Shortly after making this song my own, I remember reading a Youtube comment praising said solo and feeling a tinge of jealousy. This was my song and that solo so obviously harked back to my childhood. And if Limelight 15 years later somehow set (in the sense of something broken) a piece of my insides right, this song was doing its part to remind me of more of my past that I could reflect on (and in turn be grateful for). A song about being home sick from school turns into a metaphor for being handicapped by tragedy but overcoming it. Maybe even through the power of music. God knows.

“When I’m asleep, the smoke fills me. I feel the heat. My illness leaves me.”

Something about the lighthearted, childhood-nostalgic songs by Porcupine Tree ring true with me (see also “Trains”). Balancing the difficulties of adulthood with the freedom we knew as kids seems to be one of the great tests of this life. I’m grateful to my younger brother for, not only turning me on to this band (they have a large discography), but also sending this song my way by way of recommendation. While he and I have some differing musical tastes, several songs on my A-List Playlist, as it were (broader than my Top 5), have come from him.

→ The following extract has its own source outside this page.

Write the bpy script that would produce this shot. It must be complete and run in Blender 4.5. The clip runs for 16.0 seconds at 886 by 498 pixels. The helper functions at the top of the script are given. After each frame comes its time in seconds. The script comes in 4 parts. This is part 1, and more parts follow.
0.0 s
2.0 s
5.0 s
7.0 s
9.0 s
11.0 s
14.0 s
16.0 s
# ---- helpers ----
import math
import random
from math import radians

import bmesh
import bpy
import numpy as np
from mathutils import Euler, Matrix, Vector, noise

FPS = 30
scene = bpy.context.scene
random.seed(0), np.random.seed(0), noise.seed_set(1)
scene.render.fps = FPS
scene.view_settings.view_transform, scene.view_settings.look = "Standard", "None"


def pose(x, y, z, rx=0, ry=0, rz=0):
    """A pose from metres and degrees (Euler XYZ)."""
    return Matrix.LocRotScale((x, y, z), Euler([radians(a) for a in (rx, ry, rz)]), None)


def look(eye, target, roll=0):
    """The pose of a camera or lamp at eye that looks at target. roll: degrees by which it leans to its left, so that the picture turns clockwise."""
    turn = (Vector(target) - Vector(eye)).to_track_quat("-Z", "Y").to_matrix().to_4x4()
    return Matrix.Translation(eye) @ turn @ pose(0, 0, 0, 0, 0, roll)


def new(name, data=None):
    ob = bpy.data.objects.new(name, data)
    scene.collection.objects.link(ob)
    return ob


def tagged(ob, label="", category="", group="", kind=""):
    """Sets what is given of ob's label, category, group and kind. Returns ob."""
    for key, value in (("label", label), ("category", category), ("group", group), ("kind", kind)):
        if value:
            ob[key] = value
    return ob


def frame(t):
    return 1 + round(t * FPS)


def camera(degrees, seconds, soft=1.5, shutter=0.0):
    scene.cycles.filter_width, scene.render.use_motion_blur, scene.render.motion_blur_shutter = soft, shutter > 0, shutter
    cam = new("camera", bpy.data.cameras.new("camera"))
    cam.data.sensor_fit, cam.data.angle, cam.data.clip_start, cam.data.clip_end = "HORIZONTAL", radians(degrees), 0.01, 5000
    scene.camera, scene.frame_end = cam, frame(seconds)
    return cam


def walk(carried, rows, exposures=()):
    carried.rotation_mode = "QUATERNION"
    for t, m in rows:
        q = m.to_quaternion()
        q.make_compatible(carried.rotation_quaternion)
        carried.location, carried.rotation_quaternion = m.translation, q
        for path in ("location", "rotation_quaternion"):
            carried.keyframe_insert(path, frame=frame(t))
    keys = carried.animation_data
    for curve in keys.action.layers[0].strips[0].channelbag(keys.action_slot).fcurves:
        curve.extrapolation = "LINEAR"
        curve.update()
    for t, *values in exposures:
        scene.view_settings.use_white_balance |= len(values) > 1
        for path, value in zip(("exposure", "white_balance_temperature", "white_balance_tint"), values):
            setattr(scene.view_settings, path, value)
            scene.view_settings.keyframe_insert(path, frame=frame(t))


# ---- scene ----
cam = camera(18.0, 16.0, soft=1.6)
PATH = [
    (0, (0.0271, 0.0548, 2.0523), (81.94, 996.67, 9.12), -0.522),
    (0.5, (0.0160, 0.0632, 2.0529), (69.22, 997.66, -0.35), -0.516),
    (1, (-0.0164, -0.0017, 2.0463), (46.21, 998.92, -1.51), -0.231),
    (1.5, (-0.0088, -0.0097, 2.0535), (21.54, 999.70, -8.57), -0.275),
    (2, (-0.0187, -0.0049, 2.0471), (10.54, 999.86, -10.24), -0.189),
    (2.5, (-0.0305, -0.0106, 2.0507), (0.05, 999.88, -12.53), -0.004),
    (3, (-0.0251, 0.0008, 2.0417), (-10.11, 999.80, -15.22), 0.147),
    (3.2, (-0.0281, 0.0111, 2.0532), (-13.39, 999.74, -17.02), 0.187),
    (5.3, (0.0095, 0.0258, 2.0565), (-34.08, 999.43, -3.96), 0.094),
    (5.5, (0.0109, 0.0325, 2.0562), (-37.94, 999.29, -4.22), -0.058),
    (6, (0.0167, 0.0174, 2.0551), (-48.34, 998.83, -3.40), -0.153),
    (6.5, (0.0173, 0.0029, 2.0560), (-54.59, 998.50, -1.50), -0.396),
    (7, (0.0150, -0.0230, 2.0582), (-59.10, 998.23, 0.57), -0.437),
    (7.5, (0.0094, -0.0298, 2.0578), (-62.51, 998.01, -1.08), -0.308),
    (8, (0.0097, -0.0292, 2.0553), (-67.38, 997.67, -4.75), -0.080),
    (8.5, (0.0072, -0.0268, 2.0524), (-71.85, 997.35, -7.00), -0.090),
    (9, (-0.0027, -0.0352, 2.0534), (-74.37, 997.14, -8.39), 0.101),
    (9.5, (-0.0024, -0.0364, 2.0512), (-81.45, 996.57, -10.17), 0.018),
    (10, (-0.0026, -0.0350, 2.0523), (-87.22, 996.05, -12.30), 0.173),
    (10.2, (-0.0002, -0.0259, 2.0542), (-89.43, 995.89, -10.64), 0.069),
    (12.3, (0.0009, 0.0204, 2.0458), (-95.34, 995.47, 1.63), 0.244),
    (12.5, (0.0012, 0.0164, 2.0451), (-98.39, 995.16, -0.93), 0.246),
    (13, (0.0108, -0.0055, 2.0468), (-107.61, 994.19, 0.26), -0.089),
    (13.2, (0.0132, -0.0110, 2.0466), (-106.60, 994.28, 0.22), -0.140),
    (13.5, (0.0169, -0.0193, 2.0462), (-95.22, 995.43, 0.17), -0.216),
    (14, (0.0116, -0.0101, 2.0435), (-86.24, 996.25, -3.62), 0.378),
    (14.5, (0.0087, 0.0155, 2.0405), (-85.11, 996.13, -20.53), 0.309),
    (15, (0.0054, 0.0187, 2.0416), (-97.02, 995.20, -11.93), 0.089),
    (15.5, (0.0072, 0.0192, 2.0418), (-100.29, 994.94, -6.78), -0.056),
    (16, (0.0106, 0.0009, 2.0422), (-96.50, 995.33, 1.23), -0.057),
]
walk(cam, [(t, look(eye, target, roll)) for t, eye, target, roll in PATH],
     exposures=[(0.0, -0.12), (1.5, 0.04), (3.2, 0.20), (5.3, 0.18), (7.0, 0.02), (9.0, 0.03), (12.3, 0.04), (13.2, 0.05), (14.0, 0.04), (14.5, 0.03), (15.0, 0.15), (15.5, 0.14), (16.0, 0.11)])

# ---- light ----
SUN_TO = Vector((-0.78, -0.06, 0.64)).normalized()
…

This one’s the best. And, very simply, it’s a glowing orange. Obviously because of the cover, but there’s so much more to it. A story for another day.

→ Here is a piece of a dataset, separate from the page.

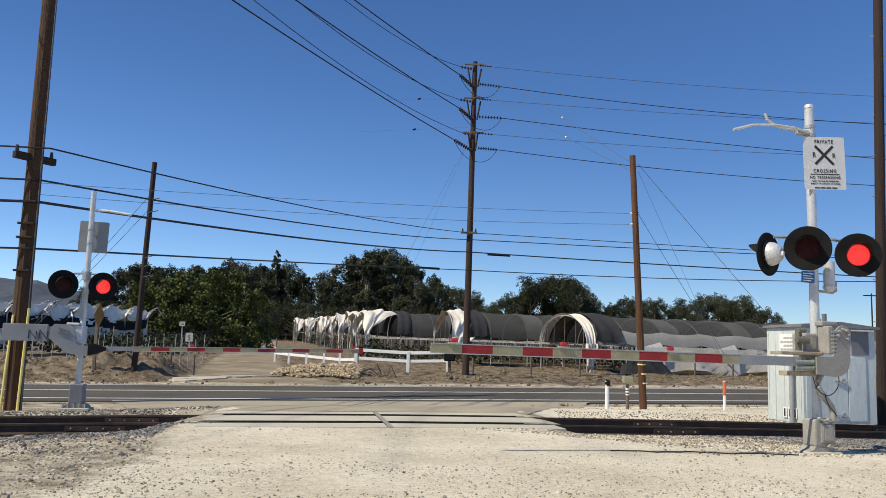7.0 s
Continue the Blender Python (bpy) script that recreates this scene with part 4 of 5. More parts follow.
# apron of dust between crossing and road
def apron():
    vs, fs = [], []
    ts = list(np.arange(16.5, 28.3, 0.5))
    for t in ts:
        l, r = -4.6 - 0.5 * (t - 16.5), 1.8 + 0.3 * (t - 16.5)
        for k in range(15):
            x = l + (r - l) * k / 14 + 0.3 * noise.noise((t, k, 2.0))
            y = t + (TRACK + (ROAD - TRACK) * min(1, (t - 16.5) / 10)) * x
            s = y - ROAD * x
            z = max(ground_z(x, y), road_z(x, y) if s > 27.4 else -9) + 0.012
            vs.append((x, y, z))
    for j in range(len(ts) - 1):
        for k in range(14):
            fs.append((j * 15 + k, j * 15 + k + 1, (j + 1) * 15 + k + 1, (j + 1) * 15 + k))
    tagged(raw("driveway_apron", vs, fs, M["apron"], smooth=True), "dusty grey asphalt apron between crossing and road", "pavement", kind="structure")


apron()


# ---------------------------------------------------------------- fields and tunnels
AX = 0.25     # the tunnels run away by this much for each metre to the right
TURN_T = math.degrees(math.atan(AX))


def arch(w, leg, rise, a):
    """A point of the hoop: across, up; a from 0 (near foot) to 180."""
    c, s_ = math.cos(radians(a)), math.sin(radians(a))
    return -w / 2 * c, leg + rise * max(0.0, s_) ** 0.85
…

“My head beats a better way. Tomorrow a better day.”

Today, as I’ve mentioned, is the best day of my life. And I hope it’s the best of yours. But guess what! Tomorrow will be even better. If you feel it, take some time and really soak in the music that is yours—that fills in pieces of your soul. Even pieces you didn’t even know were missing. Sometimes the most random songs hold in their makeup a line of code that will help you become a fuller version of who you are and who you know you’re meant to become.

“But after a while, the noise from the street is making me wish I was back on my feet.”